Normally whenever an Issuer plans to issue Bonds in the securities market, it is compulsorily required to get credit ratings from the registered rating agencies, which evaluate such issuance of Bonds on various qualitative and quantitative parameters to determine the relative safety of investments in such Bond issue and based on the same a Bond Rating is assigned.
It is important to note that Bond Ratings imply meaning both on a standalone basis as well as on a relative basis; however, the interest pricing is always compared by investors on a relative basis. For instance, an Investor would demand a higher interest rate to invest in a Bond Instrument with a “BBB” rating compared to a Bond Instrument with an “AAA” rating due to the higher amount of safety associated with “AAA” rated paper compared to a “BBB” rated paper.
How is Bond Rating Calculated?
Bond Rating is calculated by applying various quantitative and qualitative factors to arrive at the rating score, which is then mapped to the rating grade in alphabet format. Usually, the quantitative and qualitative factors include analyzing Management Risk, Financial Risk, Industry Risk, and overall economic risk. These risk factors are further subdivided into various risk factors scored on quantitative and qualitative factors to arrive at scores for each risk factor broadly and further aggregated to arrive at a total score which is then mapped with the rating range.
Bond Rating Chart
The Bond Rating chart depicts the different ratings assigned by the rating agencies globally. Globally there are three major rating agencies, namely Moody’s, Standard and Poor (S&P), and Fitch, which are discussed in the below section. The Bond Rating Chart assigned to Bond Instruments is depicted below:
Fitch | Moodys | Standard & Poor | Investment and Non-Investment Grade Classification |
AAA | Aaa | AAA | Investment Grade |
AA+ | Aa1 | AA+ | |
AA | Aa2 | AA | |
AA- | Aa3 | AA- | |
A+ | A1 | A+ | |
A | A2 | A | |
A- | A3 | A- | |
BBB+ | Baa1 | BBB+ | |
BBB | Baa2 | BBB | |
BBB- | Baa3 | BBB- | |
BB+ | Ba1 | BB+ | Non-Investment Grade |
BB | Ba2 | BB | |
BB- | Ba3 | BB- | |
B+ | B1 | B+ | |
B | B2 | B | |
B- | B3 | B- | |
CCC+ | Caa1 | CCC+ | |
CCC | Caa2 | CCC | |
CCC- | Caa3 | CCC- | |
CC | Ca | CC | |
D | D | D |
Bond Rating Agencies
The most popular Bond Rating agencies with a global footprint are as follows:
- Moody’s: Globally acclaimed rating agency part of the Big 3 rating agency with a global footprint and operations in more than 130 countries across the globe, FITCH is a leader in a certain class of financial instruments credit rating and has created a niche for itself in various segments. The rating agency has a niche in determining Loss given default (LGD).

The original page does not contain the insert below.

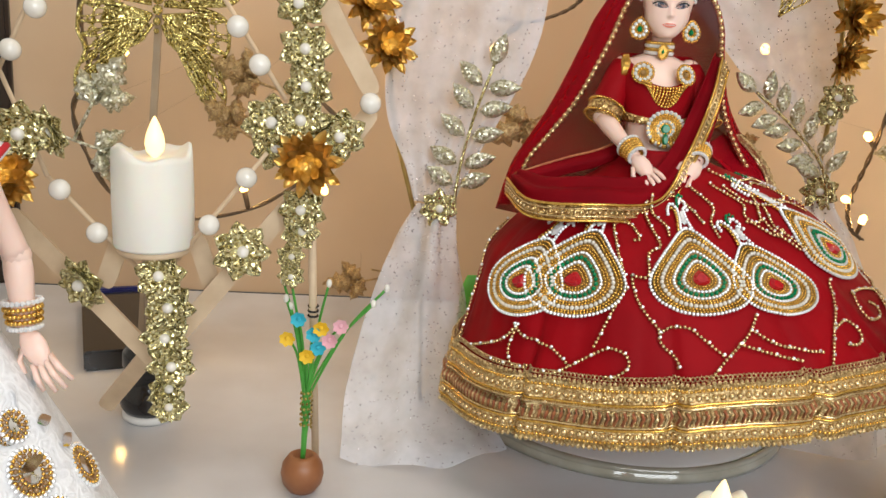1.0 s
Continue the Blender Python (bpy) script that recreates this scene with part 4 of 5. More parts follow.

- Standard and Poor (S&P): Among the three, S&P is the oldest and most acclaimed credit rating agency with global footprints worldwide and many of its wholly-owned subsidiaries. Together the rating agency provides credit ratings on a variety of Financial Instruments as well as on various segments such as Corporate, SME, etc., to name a few. It provides both short-term ratings (which are for instruments with a maturity of up to 1 year) as well as for Long term ratings (which are for instruments with a maturity of more than 1 year).
- Fitch: Among the top three rating agencies globally, FITCH is the smallest, and its rating scale is similar to Standard and Poor (S&P). The rating agency has a niche in determining the Probability of Default (PD) across the financial instruments it undertakes rating for.
Bond Ratings and Interest Rates
An inverse relationship exists between the Bond Ratings assigned and the interest rates applicable to the Financial Instrument. The higher the rating grade, such as AAA, AA, etc., the lower will be the interest rate due to the higher level of safety for the investors. Similarly, the lower the rating grade, such as BB, B, and so on, the interest rate will be higher due to the investors’ lower level of safety and higher probability of default.
Importance of Bond Rating
Bond rating plays an important role. A few noteworthy points are enumerated below:
- Helps investors in choosing the appropriate Bond instrument based on their risk tolerance.
- Enables issuers to better project their offerings and differentiate themselves from other issuers.
- Helps in the better functioning of the financial markets and enables banks and financial institutions to better manage their capital requirement by investing in the right bonds.